* **Problem description**
Leaving the pictures out, print the lines from the first line of the listing through the line containing "return Matrix.Translation(eye) @", exactly as they read, and no others.
=======
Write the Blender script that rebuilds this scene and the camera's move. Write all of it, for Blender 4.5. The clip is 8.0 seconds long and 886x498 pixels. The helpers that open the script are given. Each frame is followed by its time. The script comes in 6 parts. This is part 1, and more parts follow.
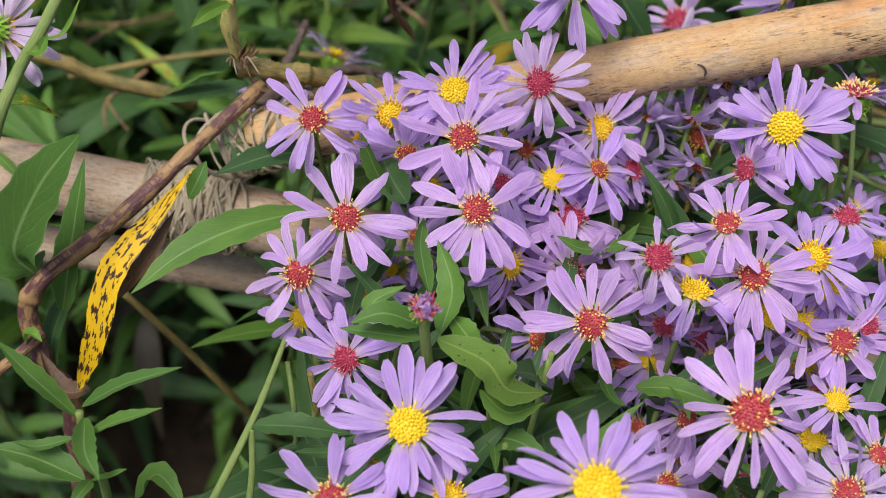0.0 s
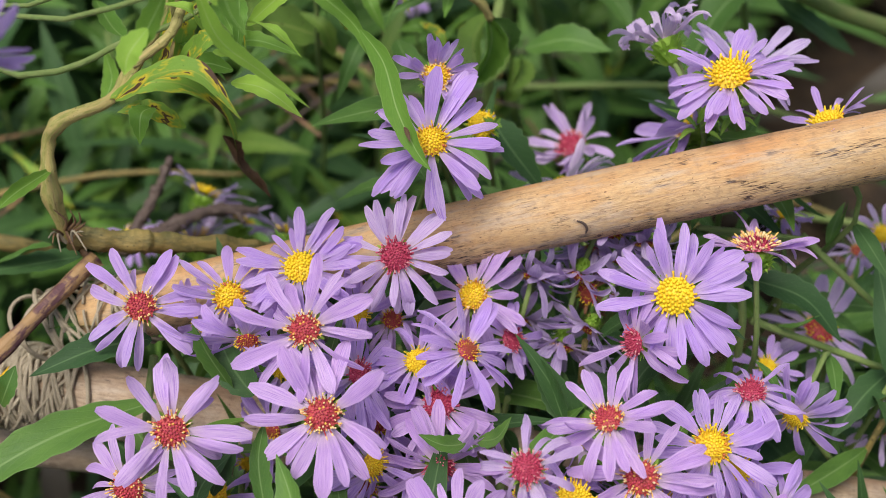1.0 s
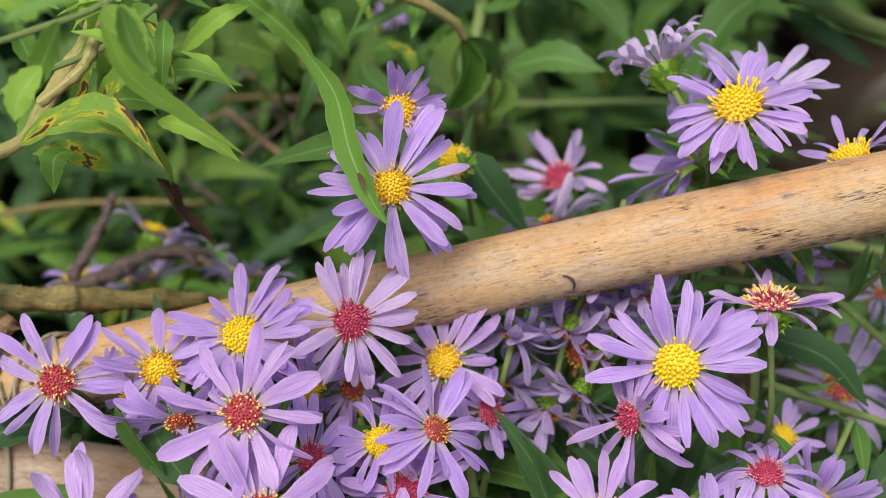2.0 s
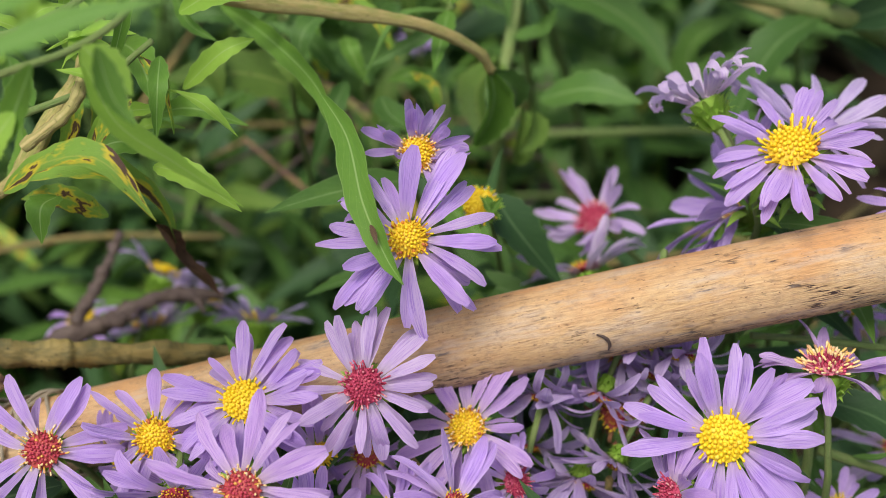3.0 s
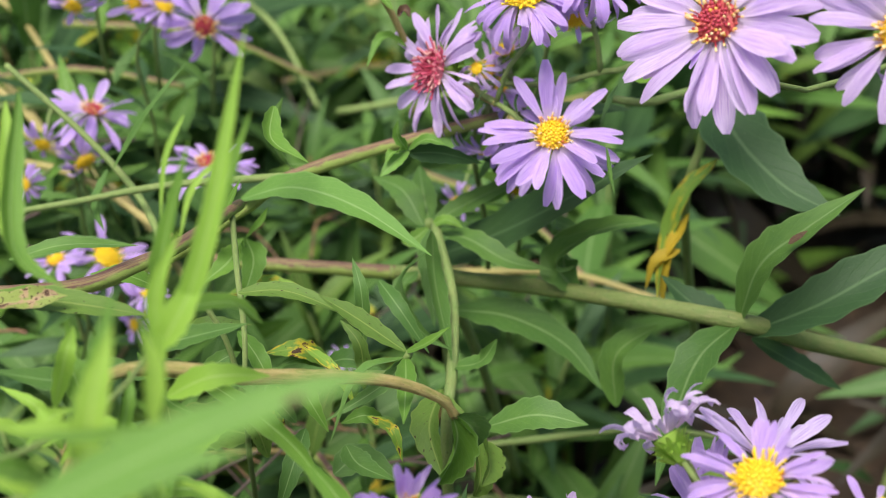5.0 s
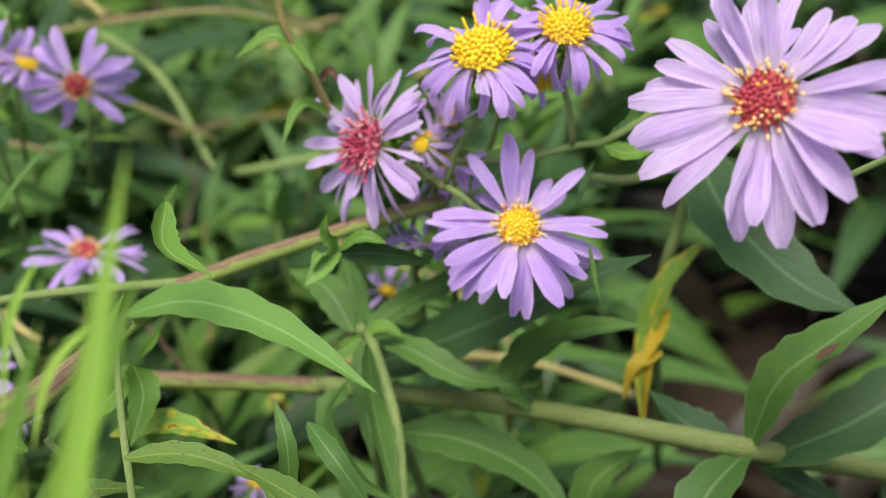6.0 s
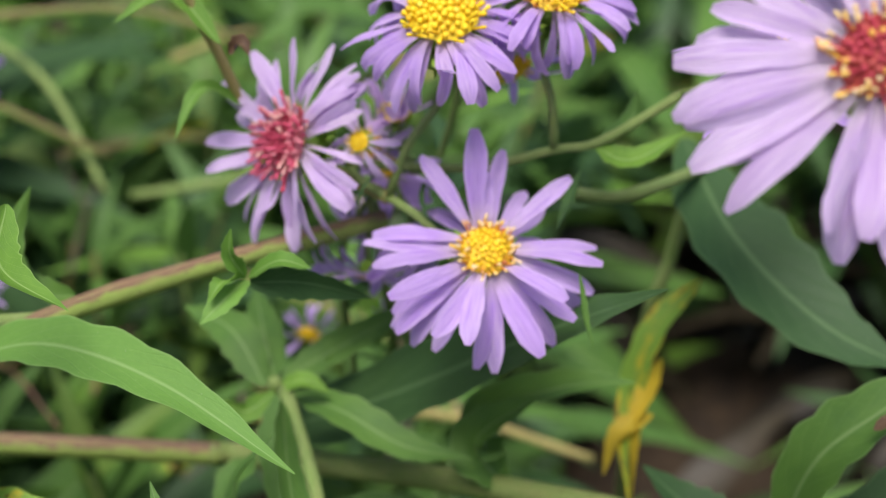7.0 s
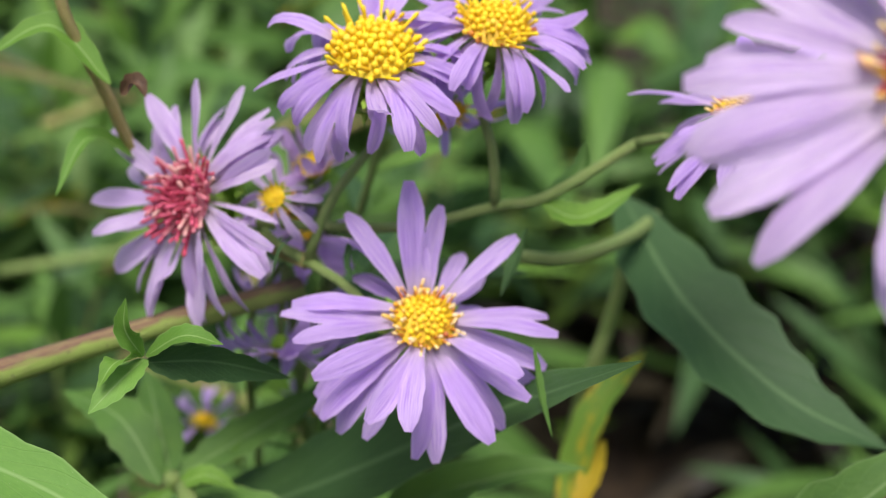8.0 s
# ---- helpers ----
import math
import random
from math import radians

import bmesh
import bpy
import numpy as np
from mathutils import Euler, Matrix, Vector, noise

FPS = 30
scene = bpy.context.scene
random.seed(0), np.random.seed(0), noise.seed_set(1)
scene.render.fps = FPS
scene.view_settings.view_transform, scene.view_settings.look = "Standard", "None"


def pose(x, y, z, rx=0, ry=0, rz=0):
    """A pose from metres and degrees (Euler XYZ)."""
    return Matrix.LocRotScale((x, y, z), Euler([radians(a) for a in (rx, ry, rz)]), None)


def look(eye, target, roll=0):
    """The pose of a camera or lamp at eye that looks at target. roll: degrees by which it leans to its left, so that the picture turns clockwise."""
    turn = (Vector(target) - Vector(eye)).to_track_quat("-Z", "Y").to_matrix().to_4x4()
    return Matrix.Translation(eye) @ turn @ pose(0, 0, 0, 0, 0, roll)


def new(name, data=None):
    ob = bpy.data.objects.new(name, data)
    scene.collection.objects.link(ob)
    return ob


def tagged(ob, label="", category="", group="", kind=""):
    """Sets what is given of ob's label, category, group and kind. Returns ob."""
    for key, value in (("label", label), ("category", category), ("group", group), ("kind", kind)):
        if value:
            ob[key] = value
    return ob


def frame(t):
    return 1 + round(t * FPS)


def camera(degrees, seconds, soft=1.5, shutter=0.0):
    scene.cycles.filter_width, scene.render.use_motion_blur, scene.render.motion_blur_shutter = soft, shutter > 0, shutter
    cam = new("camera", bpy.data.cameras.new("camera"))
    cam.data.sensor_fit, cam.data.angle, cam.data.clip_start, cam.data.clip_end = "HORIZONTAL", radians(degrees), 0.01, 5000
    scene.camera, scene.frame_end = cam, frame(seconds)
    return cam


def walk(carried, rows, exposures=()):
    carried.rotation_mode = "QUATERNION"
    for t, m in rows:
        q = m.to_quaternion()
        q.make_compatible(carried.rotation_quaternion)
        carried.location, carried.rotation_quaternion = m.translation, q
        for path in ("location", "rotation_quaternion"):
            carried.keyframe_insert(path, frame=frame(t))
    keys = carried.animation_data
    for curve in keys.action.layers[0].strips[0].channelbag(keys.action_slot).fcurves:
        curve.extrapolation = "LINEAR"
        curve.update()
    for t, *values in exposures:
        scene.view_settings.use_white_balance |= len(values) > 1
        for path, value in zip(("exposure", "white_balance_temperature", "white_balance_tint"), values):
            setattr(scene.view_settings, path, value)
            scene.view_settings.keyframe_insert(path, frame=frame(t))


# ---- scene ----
cam = camera(38.0, 8.0, soft=0.85)
# the lens stays focused on the plane of one fixed point
focus = new("focus_point")
focus.location, focus.empty_display_size = (0.0050, 0.2760, 0.2507), 0.005
cam.data.dof.use_dof, cam.data.dof.focus_object, cam.data.dof.aperture_fstop = True, focus, 18.0
PATH = [
    (0, (-0.03554, -0.21704, 0.20061), (-0.03471, -0.09200, 0.04451), 3.61),
    (0.5, (-0.02284, -0.18604, 0.20172), (-0.02059, -0.05955, 0.04681), 2.58),
    (1, (-0.00961, -0.16963, 0.19582), (-0.00694, -0.04166, 0.04214), 1.62),
    (1.5, (-0.00285, -0.15468, 0.19184), (-0.00035, -0.02707, 0.03786), 1.06),
    (1.7, (-0.00354, -0.14842, 0.18562), (-0.00047, -0.02067, 0.03177), 1.26),
    (2.8, (0.00070, -0.12223, 0.16384), (-0.00195, 0.00493, 0.00949), -0.81),
    (3, (-0.00044, -0.12152, 0.16557), (-0.00371, 0.00768, 0.01293), -0.81),
    (3.5, (-0.00053, -0.12578, 0.17174), (-0.00053, 0.00805, 0.02311), 0.0),
    (4, (-0.00769, -0.12517, 0.17621), (-0.00259, 0.01678, 0.03541), -0.04),
    (4.5, (-0.01410, -0.11994, 0.17783), (-0.00086, 0.02989, 0.04601), 0.27),
    (5, (-0.01882, -0.11775, 0.18447), (-0.00040, 0.03878, 0.06135), 0.23),
    (5.2, (-0.02014, -0.11532, 0.18641), (0.00125, 0.04336, 0.06657), 0.5),
    (6.3, (-0.02126, -0.03262, 0.14519), (0.01882, 0.12316, 0.02634), 3.72),
    (6.5, (-0.01989, -0.02338, 0.13706), (0.02264, 0.13327, 0.02021), 4.41),
    (7, (-0.01464, -0.00863, 0.12151), (0.03433, 0.14919, 0.00883), 6.13),
    (7.5, (-0.01358, 0.00586, 0.10931), (0.04247, 0.16289, -0.00113), 7.23),
    (8, (-0.01544, 0.01264, 0.10570), (0.05290, 0.17159, 0.00538), 8.69),
]
walk(cam, [(t, look(eye, target, roll)) for t, eye, target, roll in PATH], [(0.0, 0.05), (1.5, 0.06), (3.0, 0.08), (3.5, 0.12), (4.5, 0.44), (5.2, 0.44), (6.5, 0.26), (8.0, 0.27)])
SKY, SUN = 0.125, 3.5

# ---------------------------------------------------------------- light
world = bpy.data.worlds.new("overcast_sky")
scene.world = world
world.use_nodes = True
sky = world.node_tree.nodes.new("ShaderNodeTexSky")
sky.sky_type, sky.sun_disc = "NISHITA", False
sky.sun_elevation, sky.sun_rotation = radians(72), radians(-133)
sky.dust_density = 4.0
world.node_tree.links.new(sky.outputs[0], world.node_tree.nodes["Background"].inputs[0])
world.node_tree.nodes["Background"].inputs[1].default_value = SKY

sun_data = bpy.data.lights.new("sun", "SUN")
sun_data.energy, sun_data.angle, sun_data.color = SUN, radians(30), (1.0, 0.95, 0.95)
sun = new("sun", sun_data)
sun.matrix_world = look((-0.30, -0.28, 1.3), (0, 0, 0))


# ---------------------------------------------------------------- materials
def nodes_of(name):
    mat = bpy.data.materials.new(name)
    mat.use_nodes = True
    tree = mat.node_tree
    return mat, tree, tree.nodes["Principled BSDF"], tree.nodes["Material Output"]


def add(tree, kind, inputs=(), operation="", data_type="", blend_type=""):
    n = tree.nodes.new(kind)
    if operation:
        n.operation = operation
    if data_type:
        n.data_type = data_type
    if blend_type:
        n.blend_type = blend_type
    for key, value in dict(inputs).items():
        if isinstance(value, bpy.types.NodeSocket):
            tree.links.new(value, n.inputs[key])
        else:
            n.inputs[key].default_value = value
    return n


def ramp(tree, fac, stops, interpolation="LINEAR"):
    n = add(tree, "ShaderNodeValToRGB", {"Fac": fac})
    n.color_ramp.interpolation = interpolation
    while len(n.color_ramp.elements) < len(stops):
        n.color_ramp.elements.new(0.5)
    for e, (at, colour) in zip(n.color_ramp.elements, stops):
        e.position, e.color = at, (*colour, 1)
    return n.outputs["Color"]


def mixed(tree, fac, a, b, how="MIX"):
    n = add(tree, "ShaderNodeMix", data_type="RGBA", blend_type=how)
    for key, value in ((0, fac), (6, a), (7, b)):
        if isinstance(value, bpy.types.NodeSocket):
            tree.links.new(value, n.inputs[key])
        else:
            n.inputs[key].default_value = value if key == 0 else (*value, 1)
    return n.outputs[2]


def math_node(tree, how, a, b=0.0, c=0.0):
    n = add(tree, "ShaderNodeMath", operation=how)
    for k, v in enumerate((a, b, c)):
        if isinstance(v, bpy.types.NodeSocket):
            tree.links.new(v, n.inputs[k])
        else:
            n.inputs[k].default_value = v
    return n.outputs[0]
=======
* **Output of the exercise**
Write the Blender script that rebuilds this scene and the camera's move. Write all of it, for Blender 4.5. The clip is 8.0 seconds long and 886x498 pixels. The helpers that open the script are given. Each frame is followed by its time. The script comes in 6 parts. This is part 1, and more parts follow.
0.0 s
1.0 s
2.0 s
3.0 s
5.0 s
6.0 s
7.0 s
8.0 s
# ---- helpers ----
import math
import random
from math import radians

import bmesh
import bpy
import numpy as np
from mathutils import Euler, Matrix, Vector, noise

FPS = 30
scene = bpy.context.scene
random.seed(0), np.random.seed(0), noise.seed_set(1)
scene.render.fps = FPS
scene.view_settings.view_transform, scene.view_settings.look = "Standard", "None"


def pose(x, y, z, rx=0, ry=0, rz=0):
    """A pose from metres and degrees (Euler XYZ)."""
    return Matrix.LocRotScale((x, y, z), Euler([radians(a) for a in (rx, ry, rz)]), None)


def look(eye, target, roll=0):
    """The pose of a camera or lamp at eye that looks at target. roll: degrees by which it leans to its left, so that the picture turns clockwise."""
    turn = (Vector(target) - Vector(eye)).to_track_quat("-Z", "Y").to_matrix().to_4x4()
    return Matrix.Translation(eye) @ turn @ pose(0, 0, 0, 0, 0, roll)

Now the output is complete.